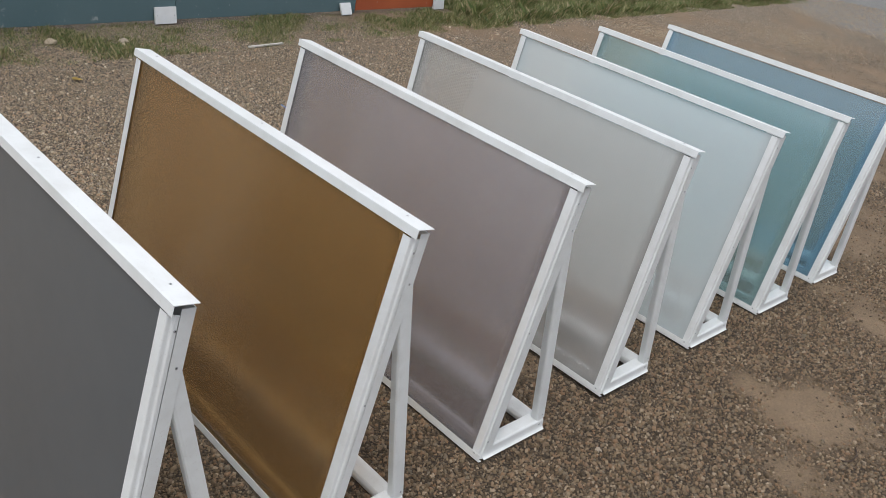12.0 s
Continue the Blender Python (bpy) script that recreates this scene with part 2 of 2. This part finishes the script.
def ground():
    def steps(a, b, s):
        fine = np.arange(a, b, s)
        out = b + np.cumsum(np.geomspace(s * 2, 220, 26))
        back = a - np.cumsum(np.geomspace(s * 2, 220, 26))
        return np.concatenate([back[::-1], fine, out])

    xs, ys = steps(-4.0, 6.0, 0.04), steps(-1.0, 13.0, 0.04)
    gx, gy = np.meshgrid(xs, ys)
    gz = relief(gx, gy)
    co = np.stack([gx, gy, gz], -1).reshape(-1, 3).astype(np.float32)
    nx, ny = len(xs), len(ys)
    i = (np.arange(ny - 1)[:, None] * nx + np.arange(nx - 1)[None]).ravel()
    quads = np.stack([i, i + 1, i + 1 + nx, i + nx], 1)
    me = raw_mesh("ground", co, quads)
    mask = me.attributes.new("bare", "FLOAT", "POINT")
    mask.data.foreach_set("value", bare(gx, gy).ravel().astype(np.float32))
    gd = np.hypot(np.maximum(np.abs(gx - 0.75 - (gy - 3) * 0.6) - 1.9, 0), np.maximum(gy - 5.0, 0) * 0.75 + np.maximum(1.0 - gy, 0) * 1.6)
    # mask for the painted shade below the thick gravel
    fine = me.attributes.new("gap_shade", "FLOAT", "POINT")
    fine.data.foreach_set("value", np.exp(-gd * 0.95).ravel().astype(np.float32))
    grey = me.attributes.new("pale", "FLOAT", "POINT")
    grey.data.foreach_set("value", (np.clip((gx - 5.2 + gy - 14.9) / 0.6, 0, 1) * np.clip((gx - 4.2) / 0.6, 0, 1)).ravel().astype(np.float32))
    m = Mat("gravelly_earth", 0.9)
    at = m.n.new("ShaderNodeAttribute")
    at.attribute_name = "bare"
    vor = m.n.new("ShaderNodeTexVoronoi")
    vor.inputs["Scale"].default_value = 135.0
    m.l.new(m.co, vor.inputs["Vector"])
    cell = m.n.new("ShaderNodeSeparateColor")
    m.l.new(vor.outputs["Color"], cell.inputs[0])
    stone = m.ramp(cell.outputs[0], STONE_TONES)
    # near-black between the cells: shadow among stones painted in as colour
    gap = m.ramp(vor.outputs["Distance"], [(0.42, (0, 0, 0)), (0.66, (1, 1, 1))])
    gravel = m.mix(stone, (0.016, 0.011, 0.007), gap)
    soil = m.ramp(m.noise(3.0, 6.0, 0.65), [(0.3, (0.178, 0.127, 0.078)), (0.7, (0.255, 0.186, 0.120))])
    speck = m.ramp(m.noise(230.0, 3.0), [(0.35, (0.55, 0.55, 0.55)), (0.65, (1.25, 1.2, 1.15))])
    soil = m.mix(soil, speck, 1.0, "MULTIPLY")
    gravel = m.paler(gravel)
    # shade in the gaps where stones lie thick, put into the ground's colour
    gap_shade = m.n.new("ShaderNodeAttribute")
    gap_shade.attribute_name = "gap_shade"
    gravel = m.mix(gravel, (0.036, 0.025, 0.015), m.math("MULTIPLY", gap_shade.outputs["Fac"], 0.55))
    pale = m.n.new("ShaderNodeAttribute")
    pale.attribute_name = "pale"
    gravel = m.mix(gravel, m.ramp(cell.outputs[1], [(0.0, (0.09, 0.088, 0.082)), (0.5, (0.17, 0.166, 0.155)), (1.0, (0.30, 0.29, 0.27))]), pale.outputs["Fac"])
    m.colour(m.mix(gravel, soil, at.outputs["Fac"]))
    h = m.math("ADD", m.math("MULTIPLY", vor.outputs["Distance"], -1.0), m.math("MULTIPLY", m.noise(120.0, 4.0), 0.6))
    m.bump(h, 0.7, 0.006)
    me.materials.append(m.m)
    return tagged(new("ground", me), "brown trodden earth scattered with gravel", "ground", kind="structure")


def raw_mesh(name, co, quads):
    me = bpy.data.meshes.new(name)
    me.vertices.add(len(co))
    me.vertices.foreach_set("co", np.ascontiguousarray(co, np.float32).ravel())
    k = quads.shape[1]
    me.loops.add(quads.size)
    me.loops.foreach_set("vertex_index", quads.astype(np.int32).ravel())
    me.polygons.add(len(quads))
    me.polygons.foreach_set("loop_start", np.arange(0, quads.size, k, dtype=np.int32))
    me.update(calc_edges=True)
    return me


STONE_TONES = [
    (0.0, (0.050, 0.036, 0.022)), (0.2, (0.125, 0.086, 0.049)), (0.4, (0.200, 0.145, 0.086)),
    (0.55, (0.170, 0.138, 0.100)), (0.68, (0.230, 0.138, 0.077)), (0.9, (0.265, 0.198, 0.127)), (1.0, (0.37, 0.295, 0.21)),
]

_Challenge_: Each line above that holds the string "with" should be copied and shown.

_Exercise result_:
Continue the Blender Python (bpy) script that recreates this scene with part 2 of 2. This part finishes the script.
    return tagged(new("ground", me), "brown trodden earth scattered with gravel", "ground", kind="structure")